Agotada la ración de errores permisibles, el régimen comienza a lucir en desventaja frente a una oposición que también se ha equivocado, pero ha rectificado a tiempo: en su balance predominan los aciertos sobre las pifias. Para franquear el muro de contención del CNE, la Mesa de la Unidad Democrática reforzó sus cimientos, convocando a sectores extrapartidistas y suscribiendo compromisos que trascienden a los convencionales pactos electoralistas; blindada la unión con la sociedad civil y definido claros objetivos no negociables, endureció sus posturas y aumentó sus apuestas, no por antojo de la jefatura, sino porque lo demandan las circunstancias.

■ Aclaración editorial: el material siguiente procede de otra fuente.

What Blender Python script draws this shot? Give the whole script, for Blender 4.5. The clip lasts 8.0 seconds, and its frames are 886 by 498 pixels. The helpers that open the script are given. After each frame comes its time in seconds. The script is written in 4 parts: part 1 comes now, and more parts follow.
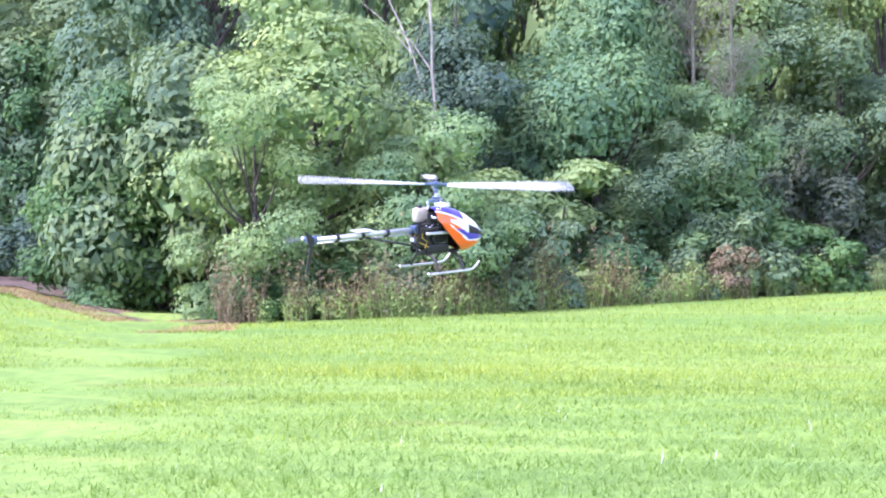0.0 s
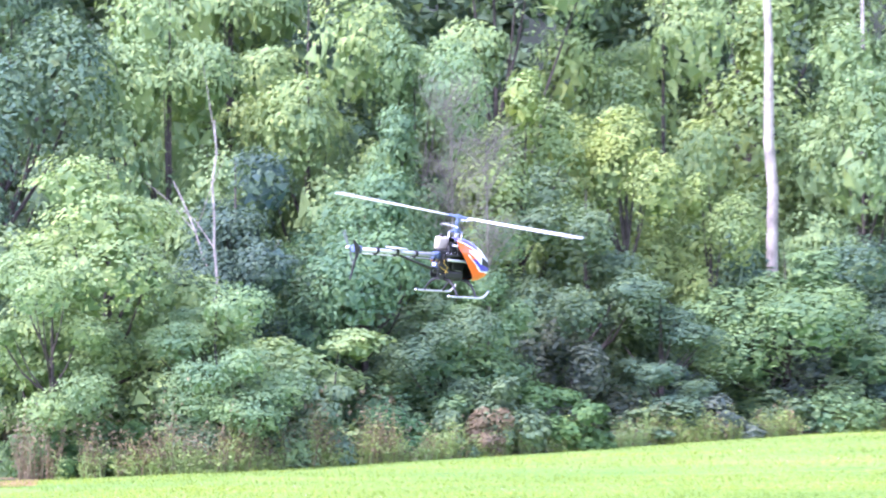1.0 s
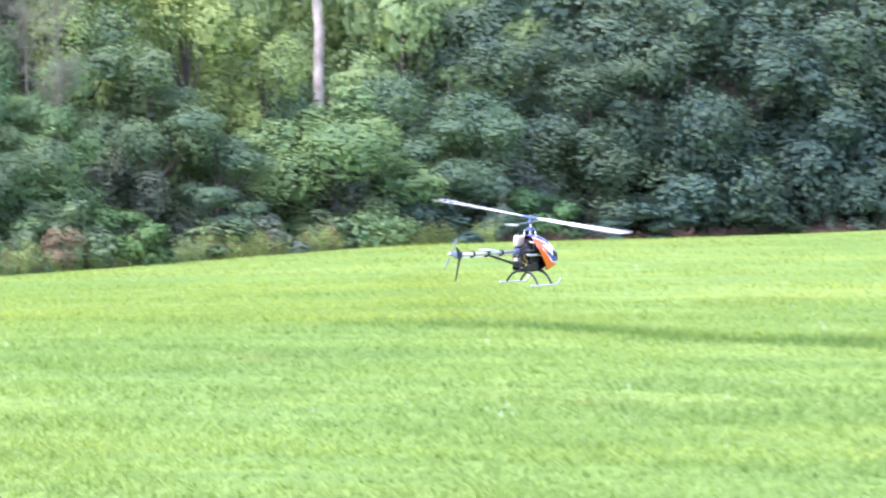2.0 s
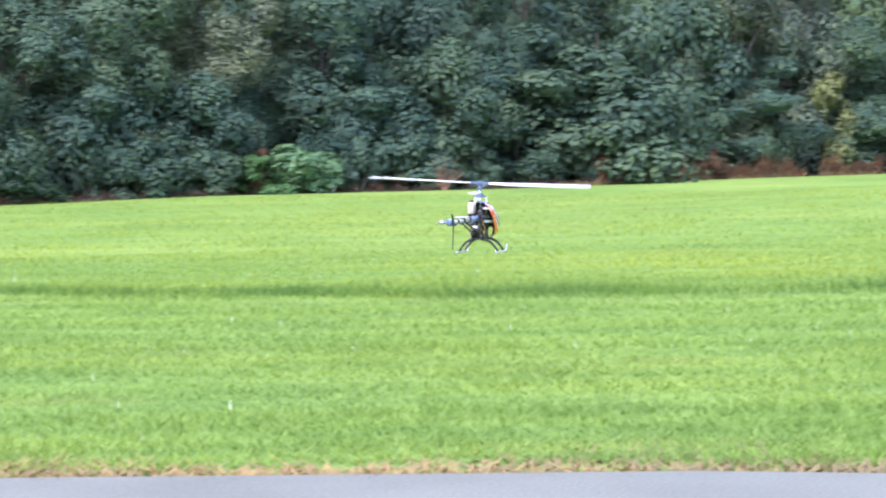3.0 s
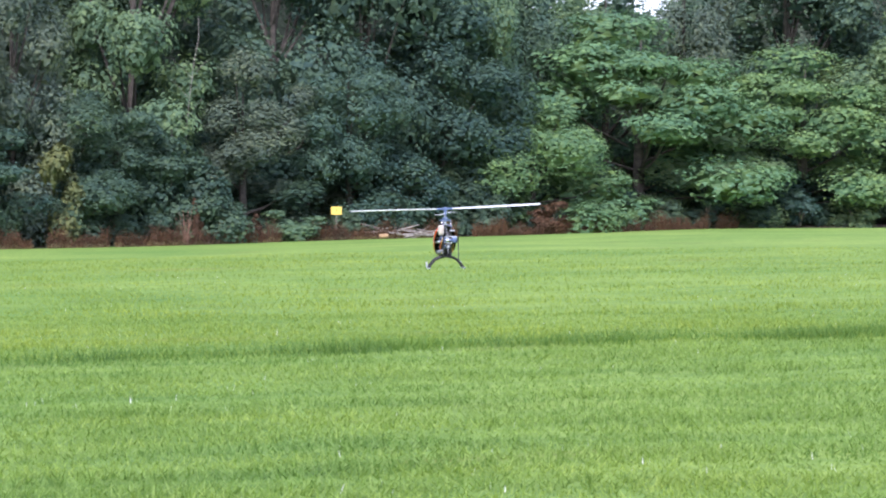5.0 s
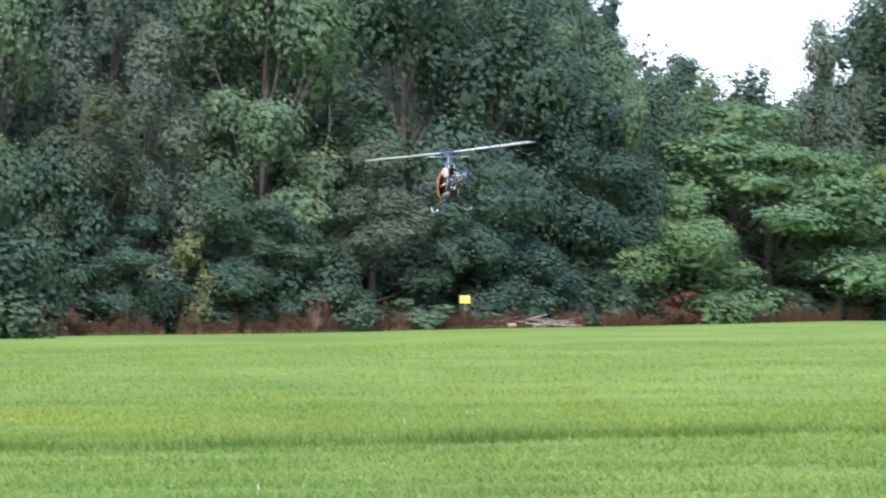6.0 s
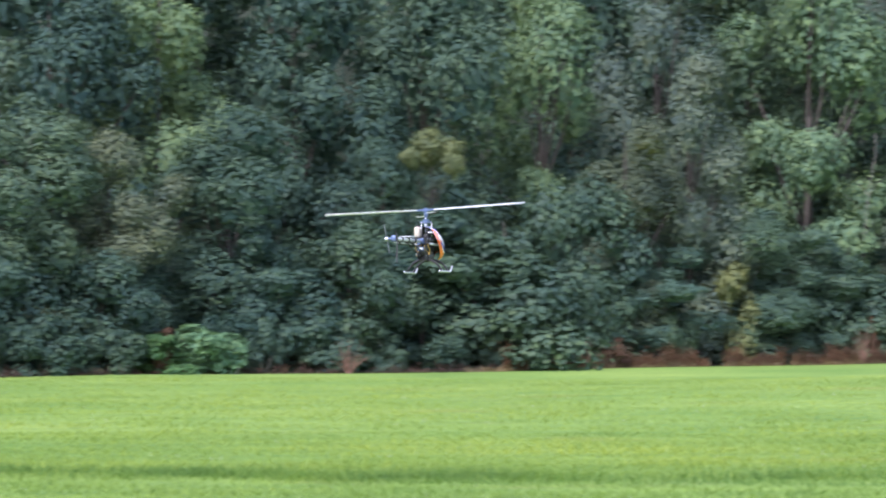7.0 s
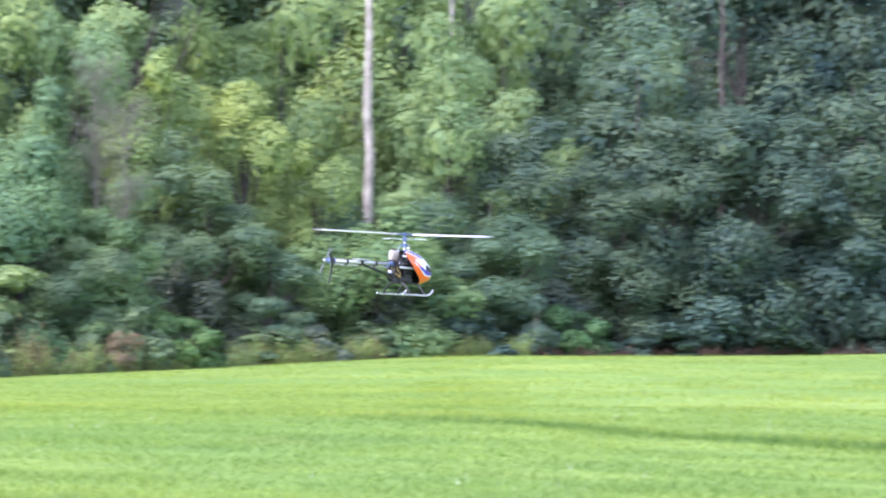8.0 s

El 12 de octubre de 2004, Hugo y sus pretores se emperraron en reencauzar la historia para que discurriese al son de sus chifladuras; barruntaron que, a falta de pan, eran suficientes el circo mediático y sus indigestas tortas ideológicas, sin reparar en que amor con hambre no tiene vida. Por ello, ni su vicario y ni los guardianes de su deleznable legado, más simbólico que material –incapaces de revertir el deterioro de su imagen y librarle de culpas, gritan ¡Chávez vive!, sabiendo que el mesías ya no les sirve de portaviones–, podrán impedir que se exprese el poder ciudadano con un dilemático y categórico ¡no-me-la-calo-más: referéndum o desobediencia civil! El día miércoles será auténtico día de fiesta nacional y habrá, confiamos, explosión de multitudes manifestando su voluntad de revocar a Maduro. Claro que la pandilla bolivariana y ordenará a sus agentes provocadores montar las ollas del magnicidio y la desestabilización para justificar la violencia. Pero, en esta comedia, se agotaron los errores. Y ya sabemos que de todo hay en el gobierno, menos imaginación.